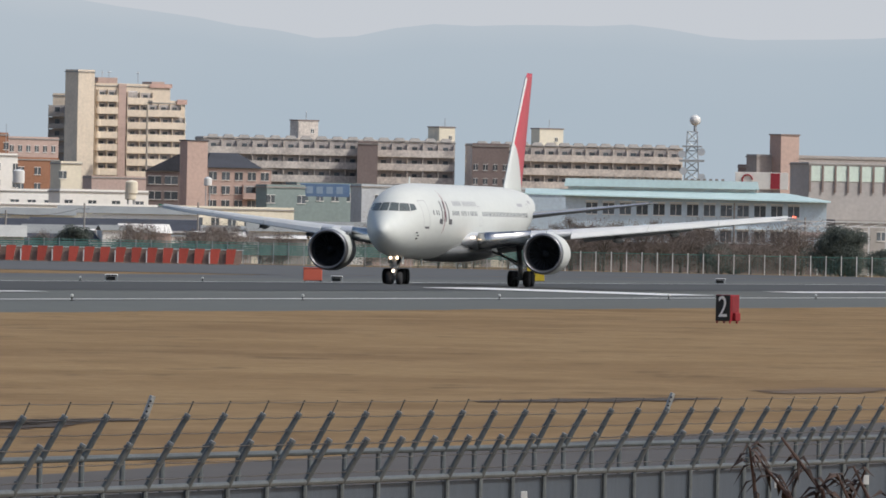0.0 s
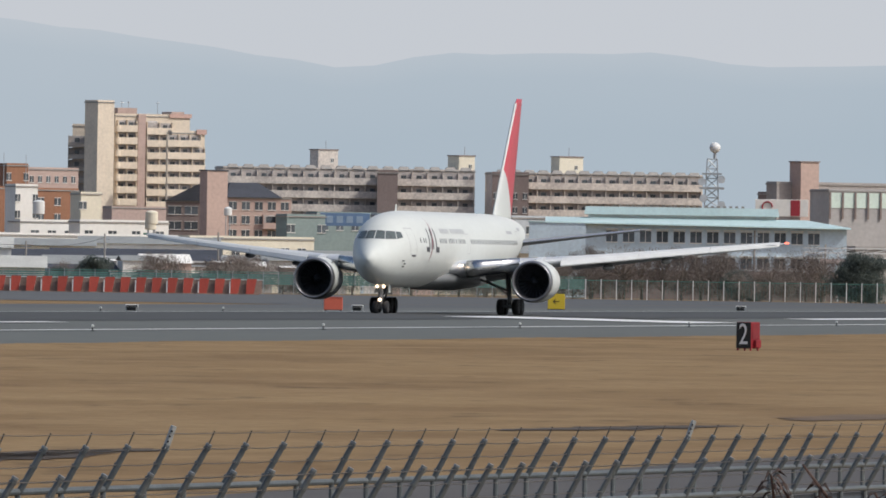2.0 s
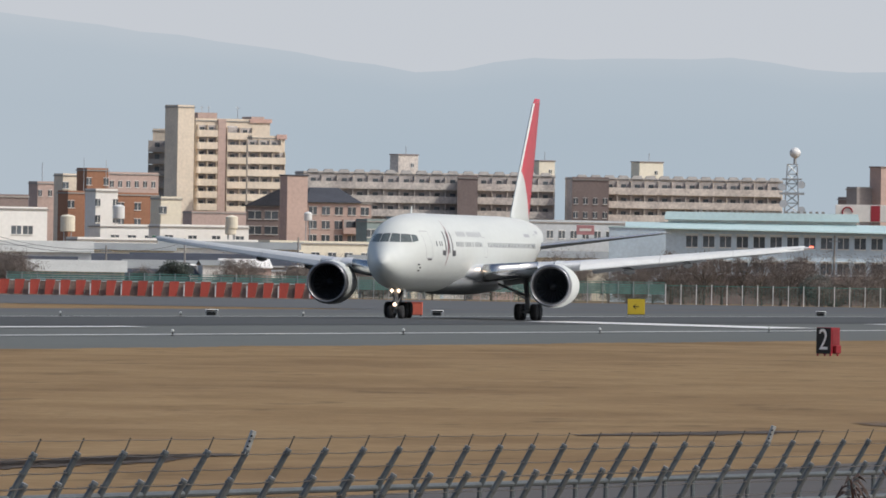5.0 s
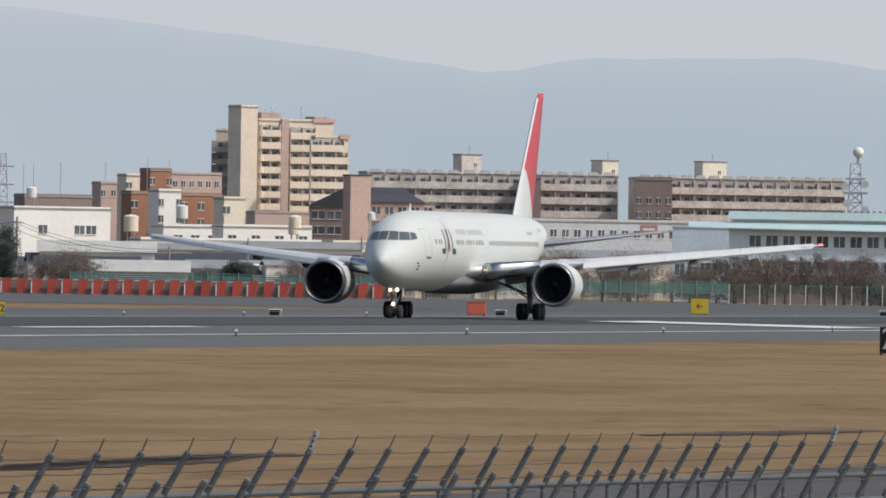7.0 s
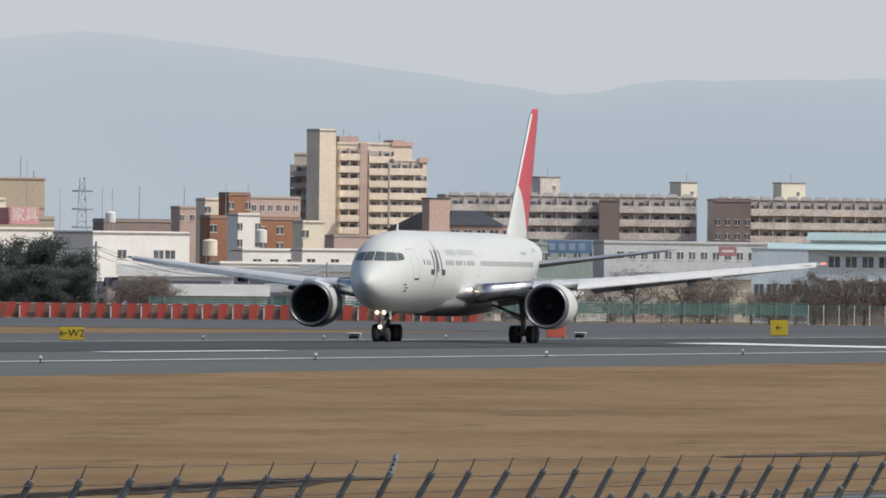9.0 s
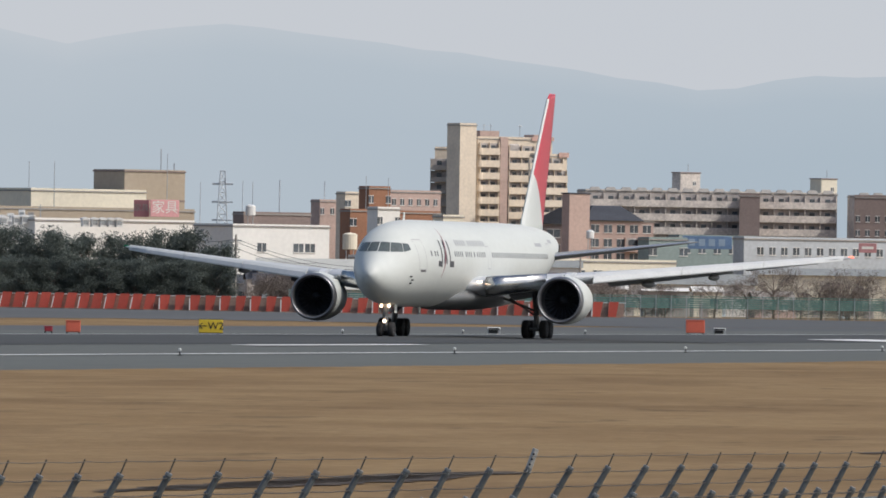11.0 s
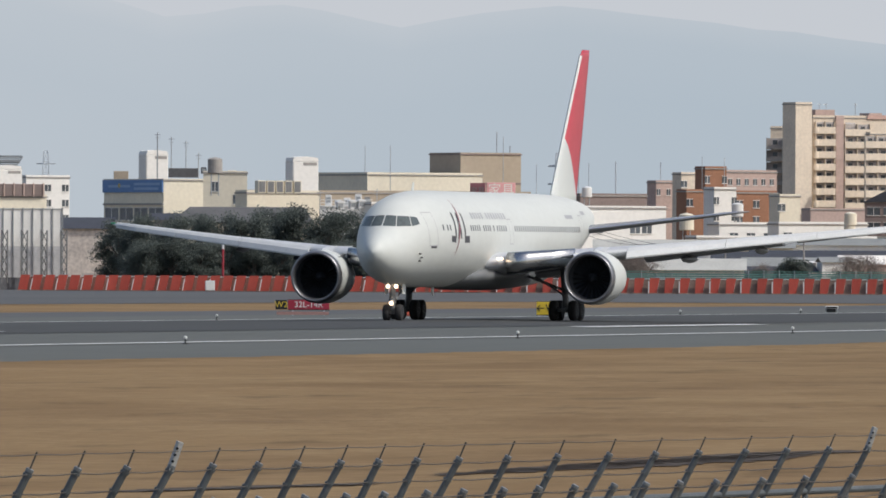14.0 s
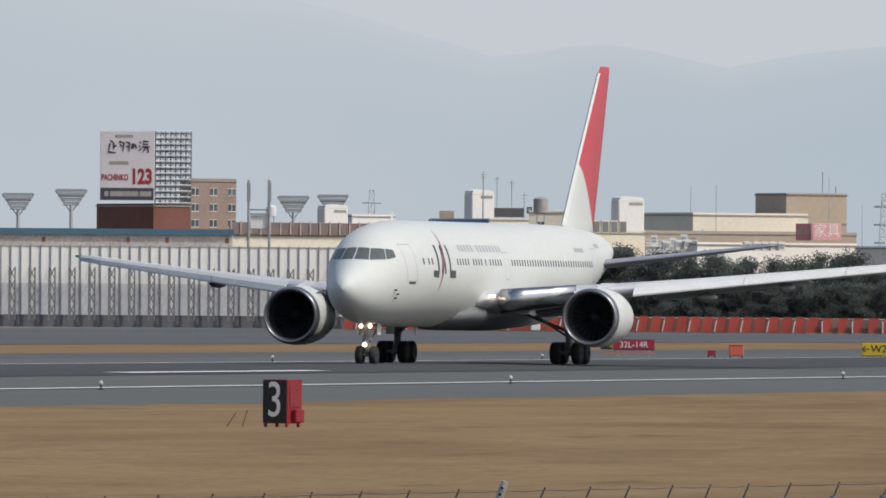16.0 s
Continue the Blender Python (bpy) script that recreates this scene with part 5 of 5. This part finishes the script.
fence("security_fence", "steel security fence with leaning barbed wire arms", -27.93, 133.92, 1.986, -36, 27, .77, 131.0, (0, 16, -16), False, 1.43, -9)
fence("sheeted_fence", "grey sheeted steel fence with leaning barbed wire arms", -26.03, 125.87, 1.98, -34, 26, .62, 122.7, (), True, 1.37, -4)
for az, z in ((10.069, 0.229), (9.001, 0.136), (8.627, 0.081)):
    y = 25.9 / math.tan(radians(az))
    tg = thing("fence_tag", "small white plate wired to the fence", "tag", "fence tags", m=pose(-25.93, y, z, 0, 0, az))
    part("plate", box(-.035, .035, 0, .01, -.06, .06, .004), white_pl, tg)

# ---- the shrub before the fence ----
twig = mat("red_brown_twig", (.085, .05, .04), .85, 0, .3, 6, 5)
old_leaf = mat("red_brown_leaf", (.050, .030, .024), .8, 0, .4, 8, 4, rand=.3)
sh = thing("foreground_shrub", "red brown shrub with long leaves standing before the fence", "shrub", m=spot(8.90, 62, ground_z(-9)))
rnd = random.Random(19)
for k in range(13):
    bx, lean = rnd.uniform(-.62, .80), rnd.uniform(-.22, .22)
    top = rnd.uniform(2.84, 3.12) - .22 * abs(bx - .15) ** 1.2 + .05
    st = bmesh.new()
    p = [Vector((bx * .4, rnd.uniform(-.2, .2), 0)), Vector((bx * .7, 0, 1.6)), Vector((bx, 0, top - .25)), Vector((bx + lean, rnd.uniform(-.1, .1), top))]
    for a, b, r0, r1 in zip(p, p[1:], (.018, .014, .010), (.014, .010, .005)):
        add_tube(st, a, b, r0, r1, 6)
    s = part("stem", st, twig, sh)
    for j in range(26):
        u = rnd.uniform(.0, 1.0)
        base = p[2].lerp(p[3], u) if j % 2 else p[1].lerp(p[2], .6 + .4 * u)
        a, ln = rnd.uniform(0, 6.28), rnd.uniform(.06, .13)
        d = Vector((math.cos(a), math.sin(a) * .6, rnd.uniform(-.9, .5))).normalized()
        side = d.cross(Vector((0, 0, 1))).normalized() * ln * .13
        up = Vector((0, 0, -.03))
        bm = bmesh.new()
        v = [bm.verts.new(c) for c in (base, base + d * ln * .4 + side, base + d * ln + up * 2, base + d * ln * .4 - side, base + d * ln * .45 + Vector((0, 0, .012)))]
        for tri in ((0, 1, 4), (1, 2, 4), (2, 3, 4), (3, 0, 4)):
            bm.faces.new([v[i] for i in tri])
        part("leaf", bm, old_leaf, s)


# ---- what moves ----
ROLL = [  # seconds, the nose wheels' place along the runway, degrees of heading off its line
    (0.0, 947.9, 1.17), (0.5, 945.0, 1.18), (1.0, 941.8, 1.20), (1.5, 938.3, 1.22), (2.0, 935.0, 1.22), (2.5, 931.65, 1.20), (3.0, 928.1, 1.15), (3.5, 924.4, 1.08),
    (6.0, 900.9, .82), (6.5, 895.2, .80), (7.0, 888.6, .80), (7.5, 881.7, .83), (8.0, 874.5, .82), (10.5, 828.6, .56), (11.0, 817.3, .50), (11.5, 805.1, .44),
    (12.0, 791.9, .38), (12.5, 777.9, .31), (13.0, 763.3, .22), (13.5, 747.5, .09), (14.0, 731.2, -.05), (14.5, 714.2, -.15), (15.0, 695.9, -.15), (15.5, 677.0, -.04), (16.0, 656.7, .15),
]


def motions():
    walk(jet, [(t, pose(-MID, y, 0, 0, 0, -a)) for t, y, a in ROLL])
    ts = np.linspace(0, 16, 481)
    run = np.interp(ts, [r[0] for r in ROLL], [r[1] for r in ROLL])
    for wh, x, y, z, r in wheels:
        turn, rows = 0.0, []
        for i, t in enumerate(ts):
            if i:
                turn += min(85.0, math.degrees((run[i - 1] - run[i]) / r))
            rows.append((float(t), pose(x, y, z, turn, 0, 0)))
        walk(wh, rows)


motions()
===
Task directions: Select, from the listing, all lines that include the word "with".

Full solution:
Continue the Blender Python (bpy) script that recreates this scene with part 5 of 5. This part finishes the script.
fence("security_fence", "steel security fence with leaning barbed wire arms", -27.93, 133.92, 1.986, -36, 27, .77, 131.0, (0, 16, -16), False, 1.43, -9)
fence("sheeted_fence", "grey sheeted steel fence with leaning barbed wire arms", -26.03, 125.87, 1.98, -34, 26, .62, 122.7, (), True, 1.37, -4)
sh = thing("foreground_shrub", "red brown shrub with long leaves standing before the fence", "shrub", m=spot(8.90, 62, ground_z(-9)))